Make sure to also describe how your project will provide training and mentorship to student workers in the Activities and Project Team section of the narrative.
Most instructors participating in workshops receive an honorarium, depending on the amount of work involved. Outside consultants, such as area experts and community participants, including those based outside of the United States, typically receive honoraria as well. Most projects compensate their advisory board members.
Increasingly, ODH projects are depending on outside organizations for user interface design or other technical development work.
Use the work plan to demonstrate close consultation with the subrecipient or contractor over the project’s development. In the budget justification or appendix, detail the scope of work and costs required to complete the identified activities.
- Indirect Costs
The appropriate indirect cost rate and what activities it applies to are generally determined by your institution in negotiation with a federal agency.
Be aware that institutions usually negotiate multiple rates, and that, with rare exceptions, your institution’s “Research” rate will not be the appropriate rate to apply to your NEH project budget. The use of this rate is typically reserved for projects involving scientific research, not humanistic inquiry.
As you are preparing your project budget, you will want to work closely with the person or office team that will be responsible for submitting your application. Governing documents like 2CFR Part 200 and General Terms and Conditions can seem quite technical at times, but you may have colleagues at your institution with more expertise in these areas who are happy to help.

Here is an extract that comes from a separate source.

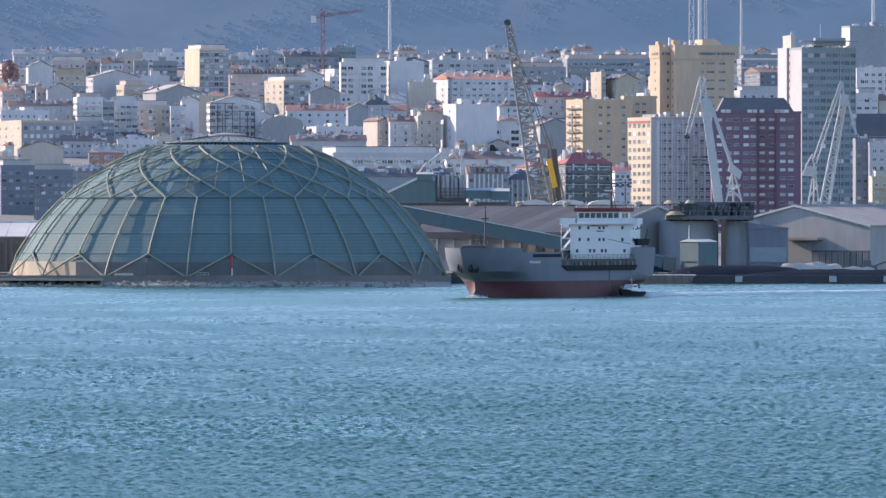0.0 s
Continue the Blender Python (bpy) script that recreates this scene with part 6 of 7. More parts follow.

Reviewing the Budget and Justification
The review criteria for DHAG ask reviewers to determine whether a budget is “reasonable.” To make his determination, reviewers consider the needs described in the workplan alongside the allocation of funds in the budget and justification. When reviewers feel comfortable with a budget, they tend to say that it is “reasonable,” “appropriate,” or on special occasions, “downright modest.”
Here is some advice based on reviewers’ comments about budgets.
- Make sure you are applying for the appropriate level of funding. You may be tempted to request the highest possible award. But if a project is in the exploratory stages and requests Level III funding, reviewers take note. These proposals are often considered risky for the large funds they require.
- Ensure that the amount you are requesting is sufficient for the activities you are proposing. “My concern is that this budget undershoots what will actually be required,” one reviewer wrote.
- Be sure that the compensation provided by your project fully reflects the breadth of a collaborated initiative. When funds are directed only towards one or two individuals, reviewers will wonder whether the project’s success will depend on under-compensated collaborators.
- Provide sufficient compensation for all workers on your team. “Budget and work plan do not indicate how student programmer labor will be compensated,” one reviewer remarked, reflecting growing concerns about compensating student labor in the digital humanities. If your institution restricts how you can compensate student workers, you can indicate this in the Budget Justification.
- Make sure that all project goals are sufficiently budgeted for. If you write about accessibility in your proposal, for example, reviewers will notice and appreciate when funds are dedicated toward accessible design in your budget.
- Finally, If your budget is working within hidden constraints or if your project has other sources of funding, try to mention this in the budget justification. And make sure to check your math: reviewers will notice if your numbers don’t add up!